Justice Baxter’s own reference to the third witness’s testimony in footnote 1 of his concurring opinion, ante, makes unpersuasive his statement that the neighbors did not establish an abatable common law nuisance as a matter of law. But if he is correct on this point, then Renton, supra, 475 U.S. 41, applies squarely; and without state law complications there can be no obstacle to the United States Supreme Court hearing the case and correcting the majority opinion’s faulty constitutional reasoning.
Moreover, I find irrelevant Justice Baxter’s statement that there was no evidence a clean, well-maintained bookstore would be unable to acquire space in a mall. He fails to consider that the burden is on the city to show that reasonable alternative avenues of communication exist. The city offered no evidence that a mall would lease space to an adult bookstore.
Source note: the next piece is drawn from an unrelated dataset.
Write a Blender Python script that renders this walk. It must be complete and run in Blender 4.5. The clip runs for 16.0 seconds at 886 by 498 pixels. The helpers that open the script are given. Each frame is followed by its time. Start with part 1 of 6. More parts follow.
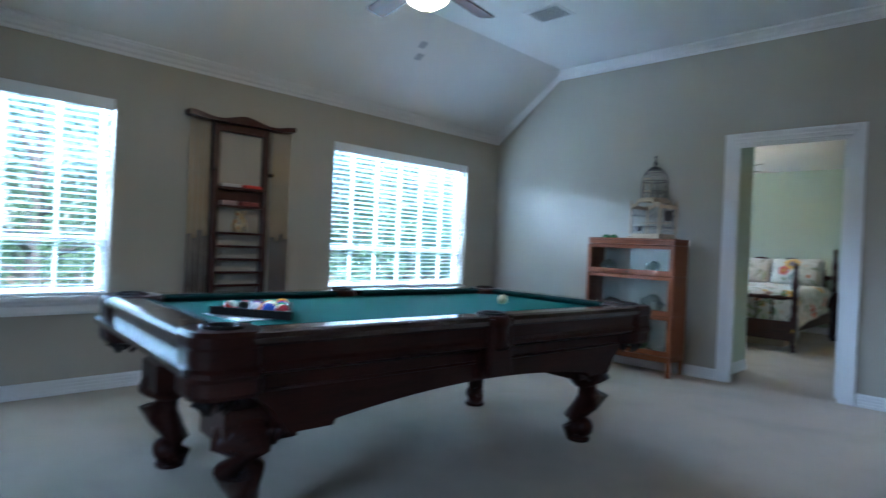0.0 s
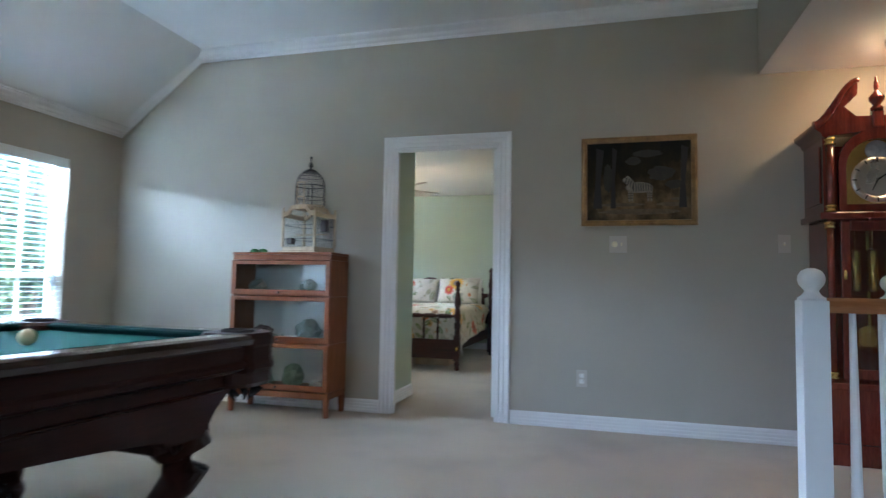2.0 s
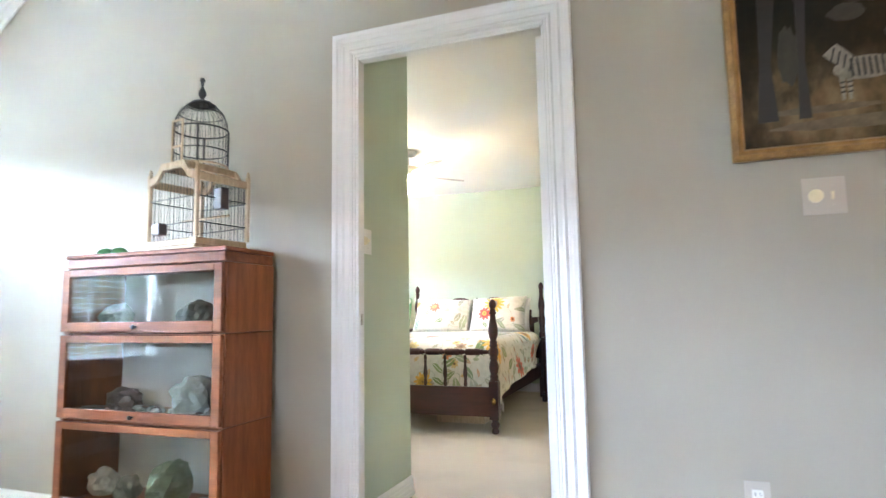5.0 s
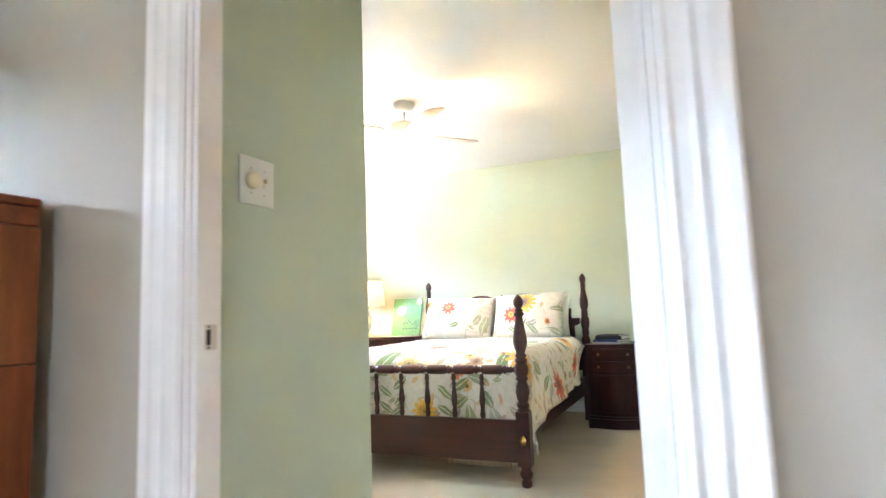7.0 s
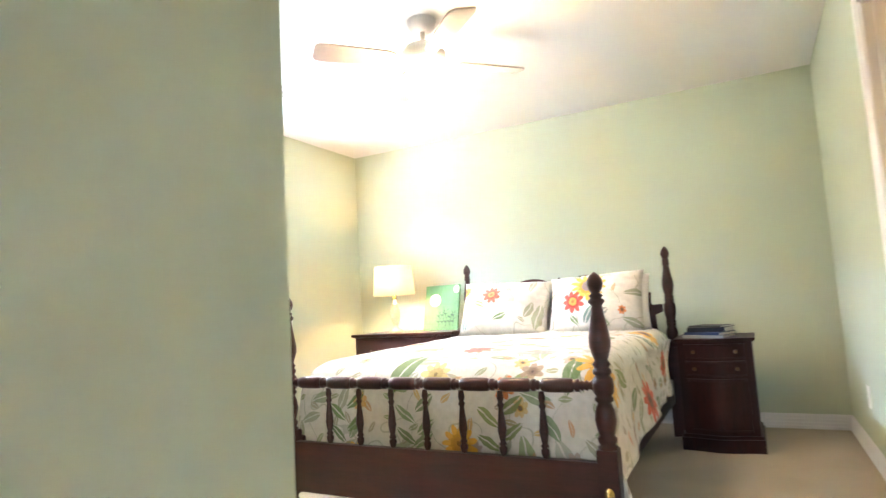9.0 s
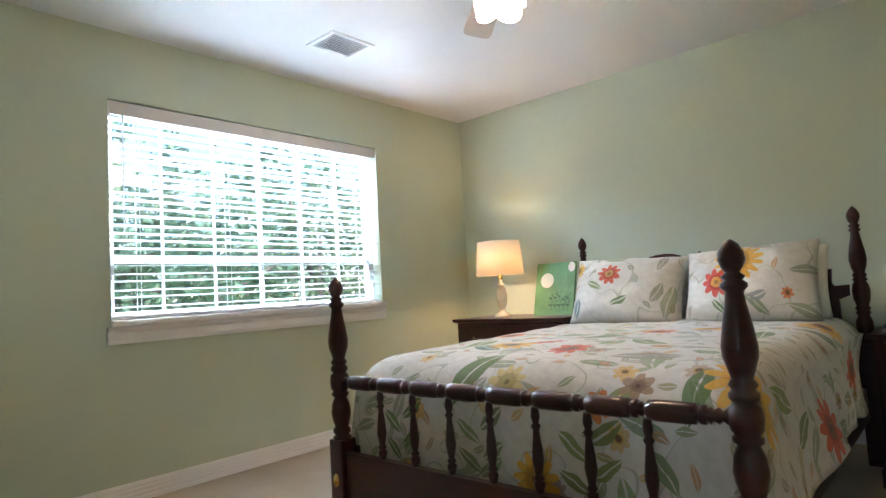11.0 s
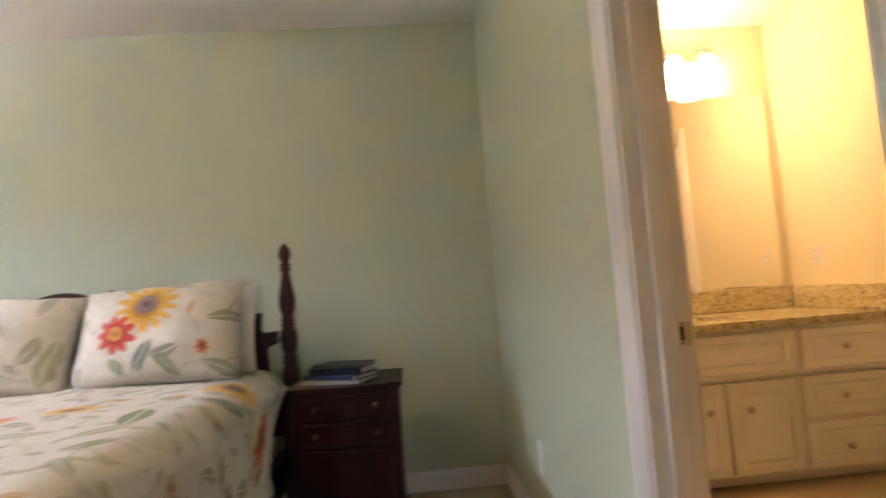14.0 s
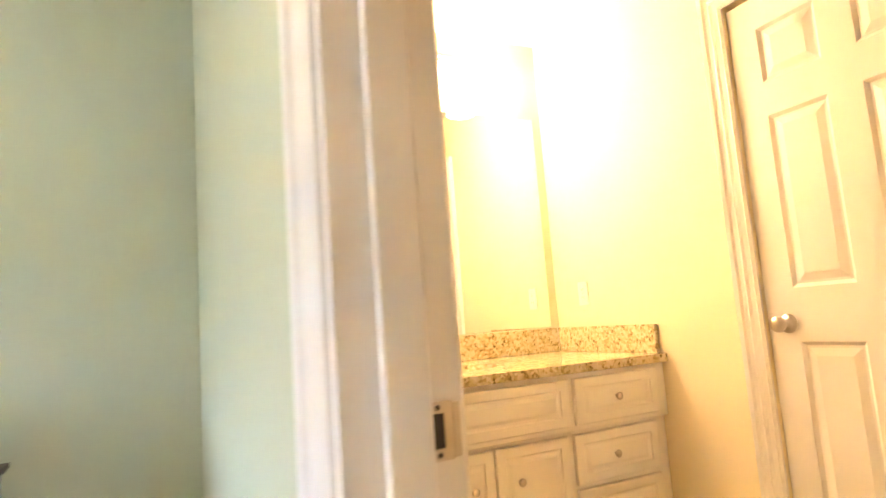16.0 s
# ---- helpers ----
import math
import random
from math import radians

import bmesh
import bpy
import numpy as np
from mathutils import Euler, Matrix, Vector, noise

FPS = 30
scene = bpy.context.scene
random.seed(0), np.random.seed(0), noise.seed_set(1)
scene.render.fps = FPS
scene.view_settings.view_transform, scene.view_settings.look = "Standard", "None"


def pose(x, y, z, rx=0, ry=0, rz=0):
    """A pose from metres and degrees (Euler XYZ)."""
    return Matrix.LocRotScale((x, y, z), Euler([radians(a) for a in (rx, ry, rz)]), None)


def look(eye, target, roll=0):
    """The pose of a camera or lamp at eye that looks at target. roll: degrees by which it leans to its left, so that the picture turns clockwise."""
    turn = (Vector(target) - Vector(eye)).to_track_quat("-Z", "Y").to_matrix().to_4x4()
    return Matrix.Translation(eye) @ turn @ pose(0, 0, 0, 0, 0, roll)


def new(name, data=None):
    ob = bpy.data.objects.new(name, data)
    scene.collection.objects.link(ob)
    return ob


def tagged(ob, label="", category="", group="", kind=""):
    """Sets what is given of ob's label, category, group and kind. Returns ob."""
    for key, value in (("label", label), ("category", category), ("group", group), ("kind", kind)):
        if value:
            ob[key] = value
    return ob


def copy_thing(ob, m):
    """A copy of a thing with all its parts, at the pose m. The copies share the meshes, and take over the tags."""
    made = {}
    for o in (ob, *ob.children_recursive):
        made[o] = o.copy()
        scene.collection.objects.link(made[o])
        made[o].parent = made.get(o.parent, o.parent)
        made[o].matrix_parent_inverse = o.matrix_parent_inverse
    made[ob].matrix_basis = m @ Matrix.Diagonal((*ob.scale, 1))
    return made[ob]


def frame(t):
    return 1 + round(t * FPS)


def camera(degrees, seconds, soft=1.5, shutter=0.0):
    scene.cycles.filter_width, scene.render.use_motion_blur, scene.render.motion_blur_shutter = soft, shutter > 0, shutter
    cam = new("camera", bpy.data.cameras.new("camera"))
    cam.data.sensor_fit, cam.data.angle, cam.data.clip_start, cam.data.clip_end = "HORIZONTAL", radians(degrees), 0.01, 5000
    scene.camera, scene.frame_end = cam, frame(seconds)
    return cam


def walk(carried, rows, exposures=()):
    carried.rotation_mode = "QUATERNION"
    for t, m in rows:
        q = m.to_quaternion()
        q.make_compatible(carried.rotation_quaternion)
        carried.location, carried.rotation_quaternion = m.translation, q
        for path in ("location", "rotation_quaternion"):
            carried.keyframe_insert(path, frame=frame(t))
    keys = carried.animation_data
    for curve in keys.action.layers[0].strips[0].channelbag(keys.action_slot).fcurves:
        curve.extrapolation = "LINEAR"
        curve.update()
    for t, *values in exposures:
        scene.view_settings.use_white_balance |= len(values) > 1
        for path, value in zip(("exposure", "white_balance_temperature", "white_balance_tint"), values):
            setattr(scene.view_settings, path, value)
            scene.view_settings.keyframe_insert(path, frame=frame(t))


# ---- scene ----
cam = camera(74.2, 16.0, soft=1.4, shutter=0.6)
PATH = [
    (0, (0.07, 0.293, 1.063), (-1.328, 1.723, 1.051), 2.5),
    (0.5, (0.057, 0.48, 1.034), (-1.12, 2.097, 1.07), 2.2),
    (1, (0.055, 0.737, 0.995), (-0.888, 2.499, 1.065), 1.9),
    (1.5, (0.009, 1.003, 0.984), (-0.708, 2.868, 1.088), 1.4),
    (2, (-0.09, 1.351, 0.97), (-0.622, 3.274, 1.097), 1.0),
    (2.5, (-0.184, 1.65, 0.965), (-0.628, 3.595, 1.109), 0.6),
    (3, (-0.281, 2.025, 0.974), (-0.741, 3.963, 1.146), 0.2),
    (3.2, (-0.296, 2.16, 0.961), (-0.783, 4.091, 1.145), 0.1),
    (5.3, (-0.546, 3.697, 0.941), (-1.241, 5.56, 1.155), -1.2),
    (5.5, (-0.578, 3.825, 0.945), (-1.273, 5.69, 1.15), -1.5),
    (6, (-0.649, 4.185, 0.928), (-1.358, 6.043, 1.141), -1.5),
    (6.5, (-0.712, 4.502, 0.925), (-1.474, 6.339, 1.142), -1.8),
    (7, (-0.816, 4.814, 0.943), (-1.601, 6.64, 1.165), -2.1),
    (7.5, (-0.905, 5.083, 0.932), (-1.712, 6.899, 1.159), -2.7),
    (8, (-0.977, 5.318, 0.923), (-1.828, 7.113, 1.149), -2.9),
    (8.5, (-1.113, 5.586, 0.935), (-1.988, 7.374, 1.135), -3.2),
    (9, (-1.221, 5.823, 0.947), (-2.146, 7.586, 1.139), -3.4),
    (9.5, (-1.299, 6.099, 0.958), (-2.369, 7.776, 1.166), -3.2),
    (9.7, (-1.335, 6.172, 0.951), (-2.469, 7.806, 1.162), -3.0),
    (11.8, (-1.283, 6.672, 0.963), (-2.632, 8.143, 1.089), -3.8),
    (12, (-1.252, 6.703, 0.971), (-2.554, 8.217, 1.089), -3.9),
    (12.5, (-1.193, 6.824, 0.97), (-2.269, 8.507, 1.071), -4.1),
    (13, (-1.221, 7.034, 0.985), (-1.884, 8.919, 1.068), -4.5),
    (13.5, (-1.254, 7.193, 0.985), (-1.485, 9.176, 1.096), -4.5),
    (14, (-1.213, 7.39, 0.98), (-1.074, 9.379, 1.132), -4.3),
    (14.5, (-1.182, 7.517, 0.985), (-0.727, 9.457, 1.155), -4.3),
    (15, (-1.113, 7.722, 0.978), (-0.421, 9.59, 1.152), -4.2),
    (15.5, (-1.024, 7.896, 0.974), (-0.2, 9.707, 1.172), -4.3),
    (16, (-0.87, 8.091, 0.954), (-0.001, 9.876, 1.198), -4.2),
]
EXPOSURES = [(0, 1.25, 4900, 10), (0.5, 1.55, 5050, 12), (1.2, 1.35, 5200, 12), (2.5, 1.9, 5480, 14), (3.2, 2.32, 5680, 15), (5.3, 3.18, 5950, 18), (6, 3.25, 6000, 18), (6.5, 3.08, 6100, 19), (7.3, 3.25, 6050, 18), (8.5, 3.22, 6150, 22), (9.7, 2.62, 6250, 22), (11.8, 1.05, 5880, 18), (12.7, 1.02, 5850, 16), (13, 1.2, 5900, 16), (13.5, 1.45, 6350, 22), (14.5, 2.12, 6750, 31), (16, 3.08, 6150, 23)]
walk(cam, [(t, look(eye, target, roll)) for t, eye, target, roll in PATH], EXPOSURES)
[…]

In stating that the Court of Appeal’s judgment must be reversed, I do not mean to sanction the use of the Civil Code’s restatement of the common law of nuisance as a pretext for ridding a community of First Amendment-protected activity. The federal high court has also cautioned that it would take a dim view of any such action. (Arcara v. Cloud Books, Inc., supra, 478 U.S. 697, 707, fn. 4 [92 L.Ed.2d 568, 578]; accord, id. at p. 708 [92 L.Ed.2d at pp. 578-579] [cone, opn. of O’Connor, J.].) There is no such risk here, however: Chuck’s was proven to be a common law public nuisance and the city’s action was not pretextual in that regard.